Authorisation Number: 1052201746152

Date of advice: 7 December 2023

Ruling

Subject: CGT - disposal

Question

Will CGT event A1 under section 104-10 of the Income Tax Assessment Act 1997 (ITAA 1997) happen to the superannuation fund upon the transfer of the property to the estate?

Answer

Yes.

This ruling applies for the following period:

Year ending 30 June 20YY

The scheme commenced on:

1 July 2023

Relevant facts and circumstances

The only asset in the superannuation fund is a property.

The only member of the superannuation fund is now deceased.

Under the terms of the will, the legal representative became the director of trustee company.

An in-specie transfer of land will occur to the beneficiaries of member's estate as tenants in common to satisfy the will.

The market value of the land at date of death is greater than the cost base.

Relevant legislative provisions

Income Tax Assessment Act 1997 section 108-5

Income Tax Assessment Act 1997 section 104-10

Income Tax Assessment Act 1997 section 112-20

Income Tax Assessment Act 1997 section 116-30

Reasons for decision

A capital gain or a capital loss may arise if a CGT event happens to a CGT asset. Section 108-5 of the ITAA 1997 states that a CGT asset is any kind of property, or a legal or equitable right that is not property.

The most common CGT event is CGT event A1. Section 104-10 of the ITAA 1997 explains that this event occurs whenever there is a change of ownership for a CGT asset from the taxpayer to another entity, whether because of some act or event or by operation of law.

As there was a change in the ownership of the property at the time of the transfer, CGT event A1 happened as the property is taken to have been disposed of to the deceased estate by the superannuation fund.
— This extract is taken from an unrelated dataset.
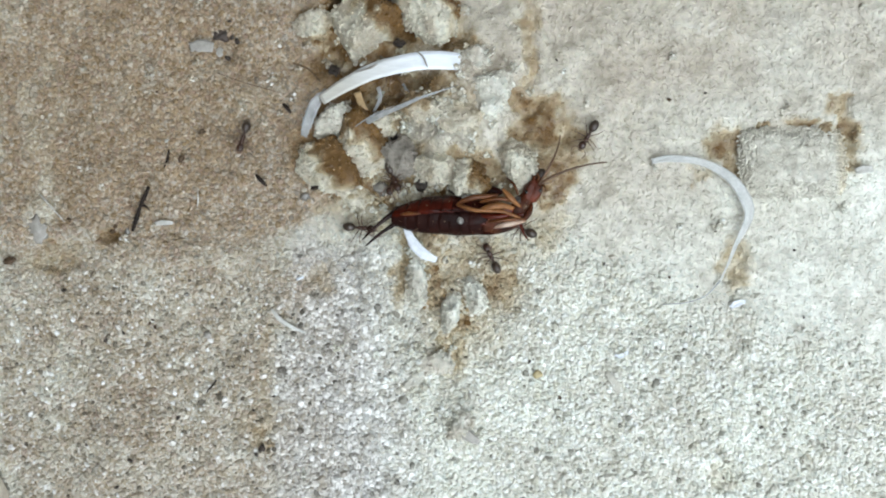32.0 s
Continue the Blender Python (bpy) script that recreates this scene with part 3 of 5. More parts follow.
# ---- clods of caked sand ----
def sand_clod(x, y, radii, seed, browning=(0.0, 0.0, 1.0), lift=0.0, turn=0.0, rough=0.3, name="sand_clod", label="", category="sand clod", tan=0.19, stone=None, pale=0.7, planes=15, knobby=1.1):
    """A chunk of caked grains on the sand, browner towards one side (x, y) by a given share."""
    top = ground_at(x, y)
    base = new(name)
    base.location = (x * MM, y * MM, (top + lift) * MM)
    chop = np.random.default_rng(seed + 500)
    bm = lump((radii[0] * 1.06, radii[1] * 1.06, radii[2] * 1.2), (0, 0, radii[2] * 0.5), rough, 1.2, seed, 4, turn=radians(turn))
    # two or three side knobs break the round outline
    knobs = [(Vector((math.cos(a), math.sin(a), chop.uniform(-0.1, 0.5))).normalized(), chop.uniform(0.18, 0.42)) for a in chop.uniform(0, 2 * math.pi, 4)]
    for v in bm.verts:
        out = v.co.normalized()
        grow = sum(k * max(0, out.dot(way) - 0.55) / 0.45 for way, k in knobs)
        v.co *= 1 + knobby * grow
    for _ in range(planes):
        way = Vector(chop.normal(size=3) * (1, 1, 0.7)).normalized()
        if way.z < -0.2:
            way.z = -way.z
        reach = max(v.co.dot(way) for v in bm.verts)
        limit = reach * chop.uniform(0.62, 0.92)
        for v in bm.verts:
            over = v.co.dot(way) - limit
            if over > 0:
                v.co -= way * over * 0.92
    for v in bm.verts:
        v.co += v.co.normalized() * (0.2 * noise.noise(v.co * 1.9 + Vector((seed, 0, 0))) + 0.16 * noise.noise(v.co * 4.3 + Vector((seed, 3, 0))))
    body = part("core", bm, stone or SAND_SHEET, base)
    co = np.empty(len(body.data.vertices) * 3, np.float32)
    no = np.empty_like(co)
    body.data.vertices.foreach_get("co", co)
    body.data.vertices.foreach_get("normal", no)
    co, no = co.reshape(-1, 3) / MM, no.reshape(-1, 3)

    def brown_share(p):
        side = (p[:, 0] * browning[0] / radii[0] + p[:, 1] * browning[1] / radii[1]) + 0.45 * value_noise(p[:, 0] * 1.6 + seed, p[:, 1] * 1.6, 41)
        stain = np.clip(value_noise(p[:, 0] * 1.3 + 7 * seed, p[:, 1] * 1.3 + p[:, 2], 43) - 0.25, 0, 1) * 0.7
        return np.maximum(np.clip((side + 0.1) * 2.0, 0, 1) * min(1.0, 1.25 * browning[2]), np.maximum(stain, 0.2) * (browning[2] > 0))

    def ochre(p):
        return np.clip(tan + 0.3 * value_noise(p[:, 0] * 1.1 + 3 * seed, p[:, 1] * 1.1 - p[:, 2], 44), 0, 1)

    give(body.data, "damp_shade", brown_share(co))
    give(body.data, "tan", ochre(co))
    give(body.data, "bleach", np.full(len(co), pale))
    give(body.data, "packed", np.full(len(co), 0.9))
    local = np.random.default_rng(seed)
    area = 2.6 * math.pi * (radii[0] * radii[1] + radii[0] * radii[2]) / 1.6
    pick = local.integers(0, len(co), int(area / 0.017))
    where = co[pick] + local.normal(size=(len(pick), 3)) * 0.06
    verts, faces = grain_arrays(where - no[pick] * 0.06, 0.07 + 0.10 * local.random(len(pick)) ** 1.8)
    mesh = raw_mesh("grain_crust", verts * MM, faces)
    give(mesh, "damp_shade", np.repeat(brown_share(where), len(ICO_V)))
    give(mesh, "tan", np.repeat(ochre(where), len(ICO_V)))
    give(mesh, "bleach", np.full(len(verts), pale))
    give(mesh, "packed", np.full(len(verts), 0.9))
    mesh.materials.append(stone or SAND_GRAIN)
    crust = tagged(new("grain_crust", mesh), kind="stuff")
    crust.parent = base
    return tagged(base, label or "crumbling clod of pale caked sand grains", category, "sand clods round the insect")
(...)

Section 116-30 of the ITAA 1997 provides that if no capital proceeds are received from a CGT event, taxpayers are taken to have received the market value of the CGT asset that is the subject of the CGT event. In this case, the superannuation fund gave a CGT asset to the deceased estate without receiving any proceeds in return. Therefore, it will be taken to have received the market value for the property.